Cypress-Zukauf um 9 Milliarden

Infineon kauft nun um neun Milliarden Euro Cypress Semiconductor in den USA, um in die Top-Ten der Halbleiter-Konzerne aufzusteigen. Wie rechnet sich das?
Mit dem geplanten Kauf wollen wir in eine neue Dimension wachsen und unsere Chancen im Markt noch besser nutzen. Unsere Vision bei Infineon ist: Wir verbinden die digitale mit der realen Welt. Da haben wir erst begonnen, die Potenziale für uns auszuschöpfen. Cypress-Produkte sind wichtig für das Internet der Dinge. Im Haushalt zum Beispiel für selbstgesteuerte Staubsauger oder Rasenmäher. Was braucht so ein Gerät? Einen Prozessor, der quasi als Gehirn fungiert, Sensoren, die die Umgebung erkennen, Kommunikationschips, die mit der Ladestation oder der Haussteuerung kommunizieren, und Leistungshalbleiter, damit sich das Gerät bewegt. Wir haben die Sensoren und die Leistungsbausteine, Cypress den Prozessor und die Datenkommunikation. Damit sind wir in der Lage, unseren Kunden komplette Problemlösungen anzubieten, quasi auspacken – umrühren - fertig.

Der Finanzmarkt strafte Sie für die Cypress-Acquisition aber ab.
Vielleicht gab es da etwas Verunsicherung. Aber die Logik des Deals wird am Markt verstanden. Auch die erfolgreiche Platzierung neuer Aktien im Juni und die Hybridanleihe, die wir vor Kurzem begeben haben und die unsere Eigenkapitalbasis ebenfalls stärkt, zeigen das Vertrauen der Anleger in uns. Deshalb hat sich die Aktie insgesamt wieder in der Tendenz positiv entwickelt.

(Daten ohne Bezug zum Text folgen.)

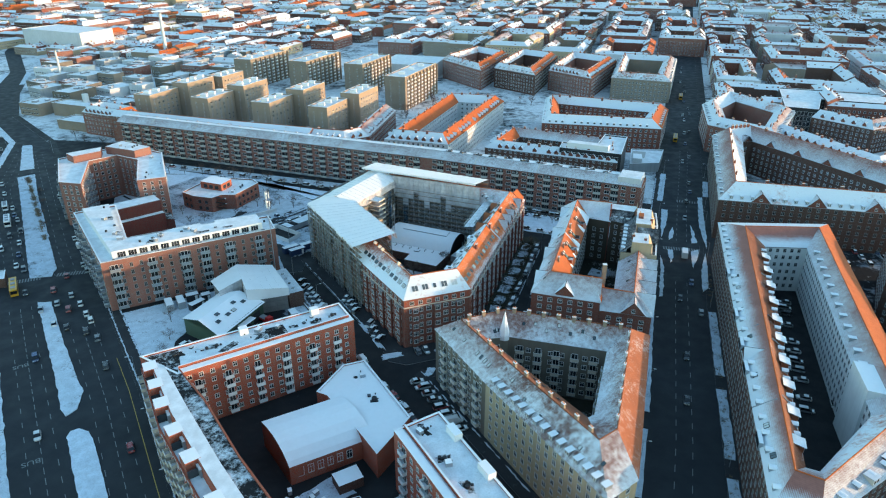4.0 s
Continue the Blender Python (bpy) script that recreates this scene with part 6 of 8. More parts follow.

Der Smartphone-Markt schwächelt auch. Wie trifft Sie das?
Das Mobiltelefon ist für uns ein Nischenelement. Hier sind wir mit spezifischen Produkten, etwa Mikrofonen oder Hochfrequenzbauelementen, vertreten, also dort wo wir mit unserer Technologiekompetenz punkten können. Neue Trends sind Gestenerkennung mit Radar, 3-D-Kameras für das Entsperren und neue Möglichkeiten bei der Fotografie. Themen bei denen wir technologisch ebenfalls kompetent sind. Insgesamt steht der Mobilfunkmarkt inklusive Infrastruktur für weniger als ein Zehntel unseres Umsatzes.

"Österreich soll Reformkurs fortsetzen"

Welche Politik fordern Sie von der neuen EU-Kommission mit Ursula van der Leyen an der Spitze?
Ursula von der Leyen ist eine sehr tatkräftige Frau. Ich habe eine sehr hohe Erwartung, dass sie die Digitalisierung zum Wohle der Bürger vorantreibt und dass sich Europa als relevanter Standort mit Zukunftstechnologien weiterentwickelt.

Welche Rahmenbedingungen erwarten Sie von der neuen österreichischen Bundesregierung?
Dass Österreich Investitionsentscheidungen dort in Erwägung zieht, wo es nötig ist, um Zukunftstechnologien im Land zu halten und voranzubringen. Der begonnene Reformkurs, etwa in der Bildung und digitalen Infrastruktur, sollte fortgesetzt werden.

Sog-Effekt in Kärnten: "Da ist noch mehr  möglich"

Vom Infineon-Milliardenprojekt in Kärnten, sagt Infineon-Austria-Vorstand Sabine Herlitschka, soll die ganze Region Nutzen ziehen. Nimmt die Region die Chance wahr?
Ich finde, der Dialog zwischen den Verantwortlichen funktioniert sehr gut. Eine Region besteht nicht nur aus der Politik, sondern auch aus der Industrie. Ein gewisser Sog-Effekt ist da schon entstanden, aber da ist sicher noch mehr möglich. So könnte man überlegen, welche weiteren Optionen es für industrielle Ansiedelungen, etwa um die Universität Klagenfurt herum, gibt. Und man könnte, ganz im Sinne von Fridays for Future, die Menschen mit einem gut nutzbaren Nahverkehr unterstützen.